[Animation scripts]
=-=-=
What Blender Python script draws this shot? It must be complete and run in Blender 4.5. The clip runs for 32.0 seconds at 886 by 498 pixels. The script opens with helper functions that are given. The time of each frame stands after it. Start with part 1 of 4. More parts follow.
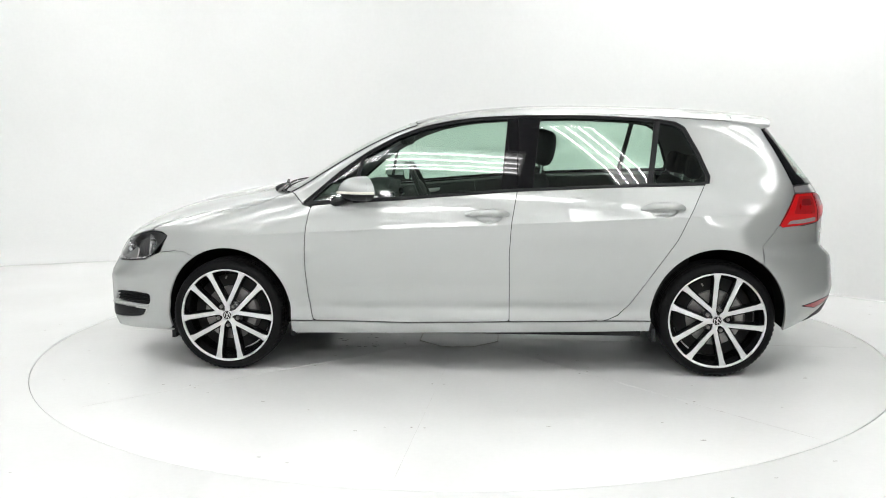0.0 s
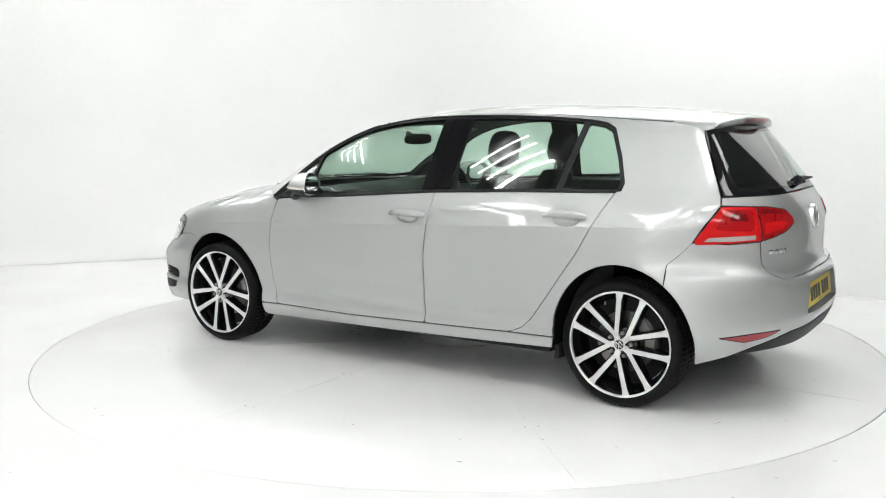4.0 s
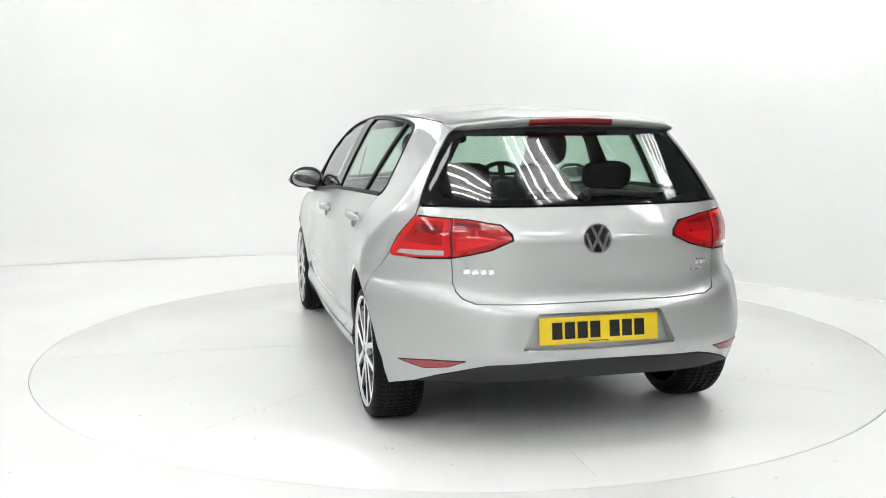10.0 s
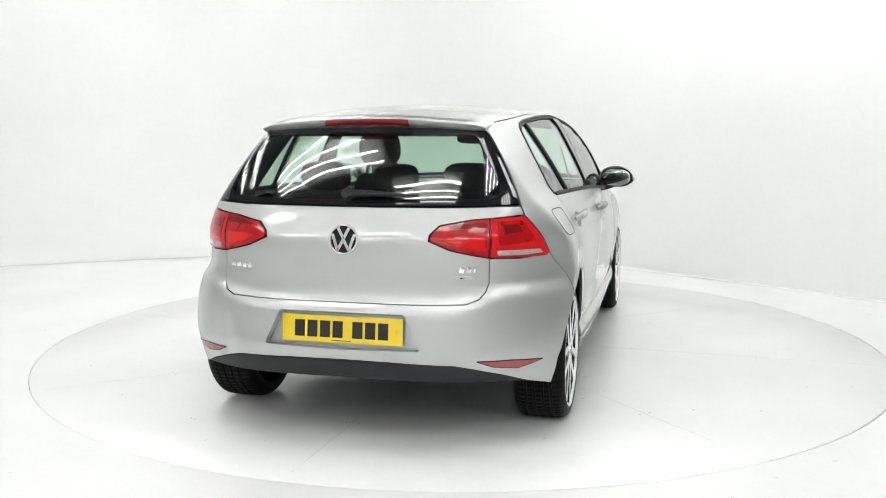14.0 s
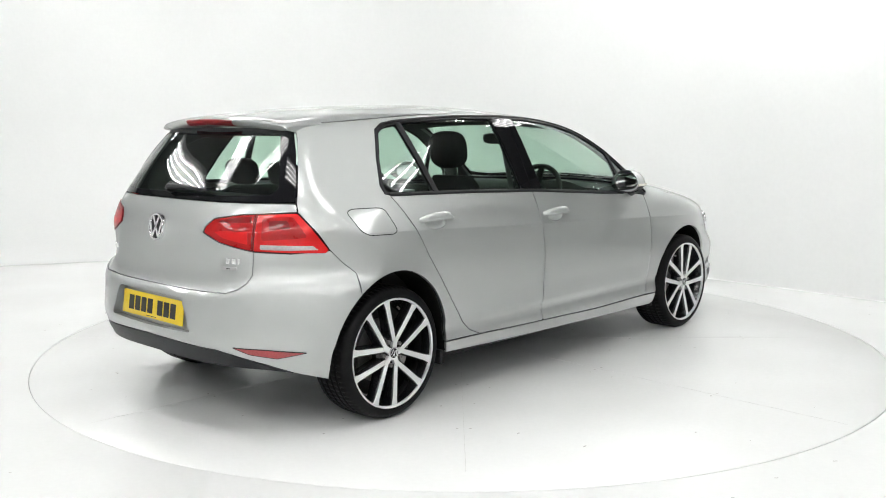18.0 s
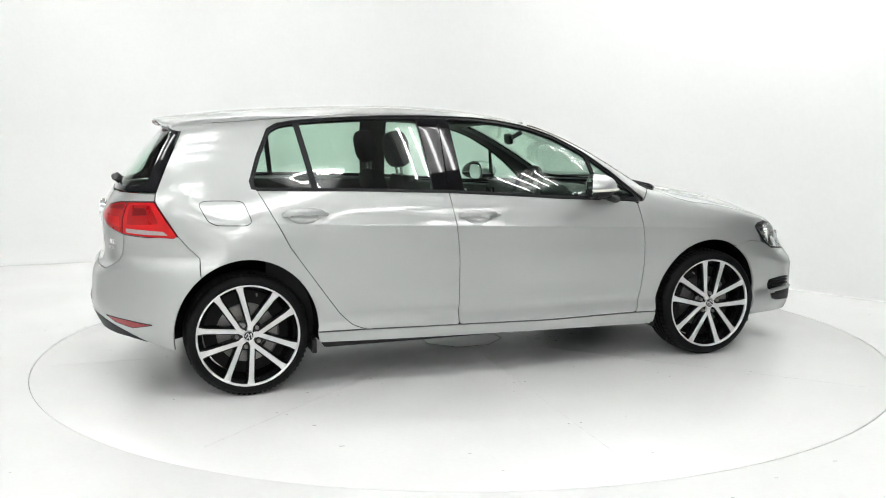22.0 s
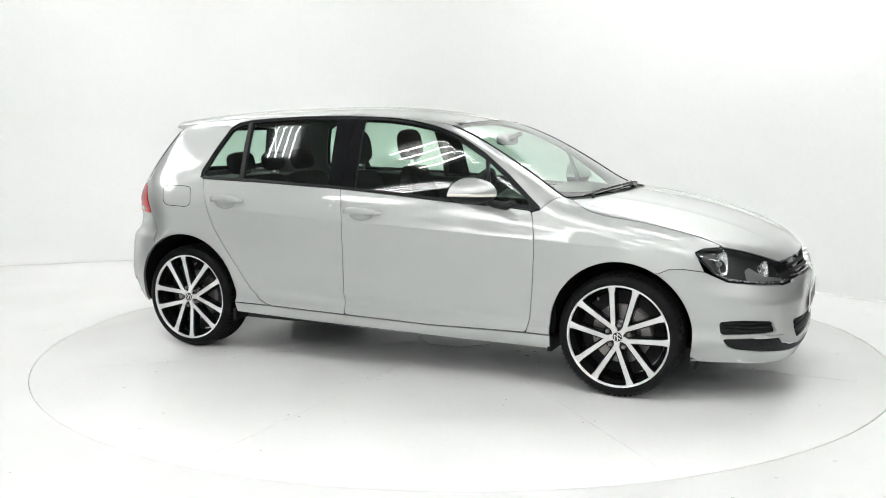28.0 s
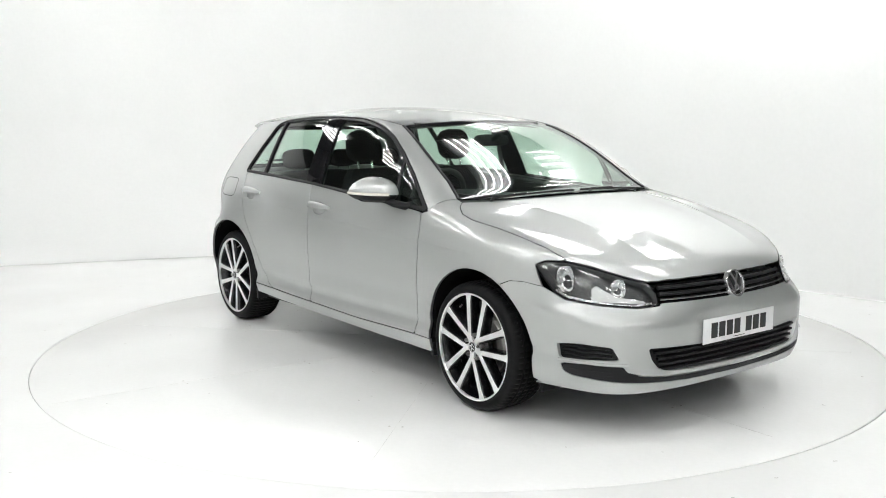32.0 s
=-=-=
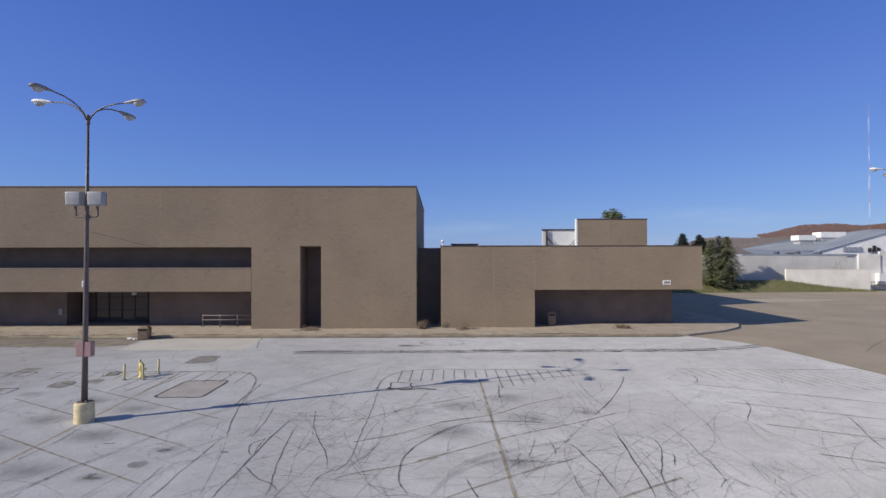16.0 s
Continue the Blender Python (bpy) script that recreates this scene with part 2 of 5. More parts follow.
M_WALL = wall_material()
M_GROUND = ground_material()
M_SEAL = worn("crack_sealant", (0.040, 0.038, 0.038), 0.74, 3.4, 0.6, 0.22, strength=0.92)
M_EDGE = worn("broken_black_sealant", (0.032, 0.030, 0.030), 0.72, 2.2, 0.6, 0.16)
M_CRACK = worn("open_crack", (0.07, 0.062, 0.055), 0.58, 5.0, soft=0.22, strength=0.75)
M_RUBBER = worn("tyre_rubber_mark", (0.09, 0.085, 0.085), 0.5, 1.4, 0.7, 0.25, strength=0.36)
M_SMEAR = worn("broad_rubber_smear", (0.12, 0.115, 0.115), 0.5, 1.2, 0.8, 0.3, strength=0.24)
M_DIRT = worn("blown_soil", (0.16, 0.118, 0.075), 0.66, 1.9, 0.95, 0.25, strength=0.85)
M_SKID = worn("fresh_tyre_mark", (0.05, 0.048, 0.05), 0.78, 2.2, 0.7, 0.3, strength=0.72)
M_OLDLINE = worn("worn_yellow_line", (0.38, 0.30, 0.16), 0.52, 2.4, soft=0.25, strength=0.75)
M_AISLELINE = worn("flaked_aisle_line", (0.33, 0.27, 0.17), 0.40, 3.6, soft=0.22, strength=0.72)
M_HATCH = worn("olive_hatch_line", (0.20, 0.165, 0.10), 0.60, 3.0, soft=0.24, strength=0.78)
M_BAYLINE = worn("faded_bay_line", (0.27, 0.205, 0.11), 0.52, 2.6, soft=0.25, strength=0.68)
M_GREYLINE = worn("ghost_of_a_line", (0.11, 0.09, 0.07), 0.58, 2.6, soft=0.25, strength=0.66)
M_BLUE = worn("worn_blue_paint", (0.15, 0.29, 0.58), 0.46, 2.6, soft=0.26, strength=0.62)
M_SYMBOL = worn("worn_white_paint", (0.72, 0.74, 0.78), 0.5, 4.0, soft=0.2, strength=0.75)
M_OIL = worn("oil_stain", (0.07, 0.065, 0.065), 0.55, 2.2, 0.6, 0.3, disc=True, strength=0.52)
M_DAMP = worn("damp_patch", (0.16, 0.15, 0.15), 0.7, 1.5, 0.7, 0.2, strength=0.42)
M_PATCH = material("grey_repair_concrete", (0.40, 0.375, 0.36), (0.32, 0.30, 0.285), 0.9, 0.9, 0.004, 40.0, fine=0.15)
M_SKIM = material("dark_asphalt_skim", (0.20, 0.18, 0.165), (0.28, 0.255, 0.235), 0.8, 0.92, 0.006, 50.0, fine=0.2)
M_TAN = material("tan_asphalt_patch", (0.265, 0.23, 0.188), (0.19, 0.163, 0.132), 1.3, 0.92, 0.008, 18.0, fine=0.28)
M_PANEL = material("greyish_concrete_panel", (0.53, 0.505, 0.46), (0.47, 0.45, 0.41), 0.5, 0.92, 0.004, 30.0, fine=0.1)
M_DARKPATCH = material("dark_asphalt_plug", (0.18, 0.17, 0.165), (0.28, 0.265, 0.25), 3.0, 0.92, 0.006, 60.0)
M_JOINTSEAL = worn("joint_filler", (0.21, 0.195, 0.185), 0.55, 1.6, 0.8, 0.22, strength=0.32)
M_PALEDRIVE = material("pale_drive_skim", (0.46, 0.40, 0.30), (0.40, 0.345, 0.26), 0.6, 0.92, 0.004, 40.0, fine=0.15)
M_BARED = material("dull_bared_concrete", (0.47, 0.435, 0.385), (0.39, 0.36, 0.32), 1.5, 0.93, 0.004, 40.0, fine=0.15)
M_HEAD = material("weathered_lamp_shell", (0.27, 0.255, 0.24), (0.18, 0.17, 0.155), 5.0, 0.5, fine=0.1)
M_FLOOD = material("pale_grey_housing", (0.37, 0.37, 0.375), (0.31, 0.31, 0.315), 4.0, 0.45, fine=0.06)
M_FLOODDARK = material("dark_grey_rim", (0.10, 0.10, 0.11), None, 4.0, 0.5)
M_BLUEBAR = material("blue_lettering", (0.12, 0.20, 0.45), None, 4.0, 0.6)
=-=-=
▸ **What is expected**:
Return all lines with the word "parts" in them.

▸ **Result of the exercise**:
What Blender Python script draws this shot? It must be complete and run in Blender 4.5. The clip runs for 32.0 seconds at 886 by 498 pixels. The script opens with helper functions that are given. The time of each frame stands after it. Start with part 1 of 4. More parts follow.
Continue the Blender Python (bpy) script that recreates this scene with part 2 of 5. More parts follow.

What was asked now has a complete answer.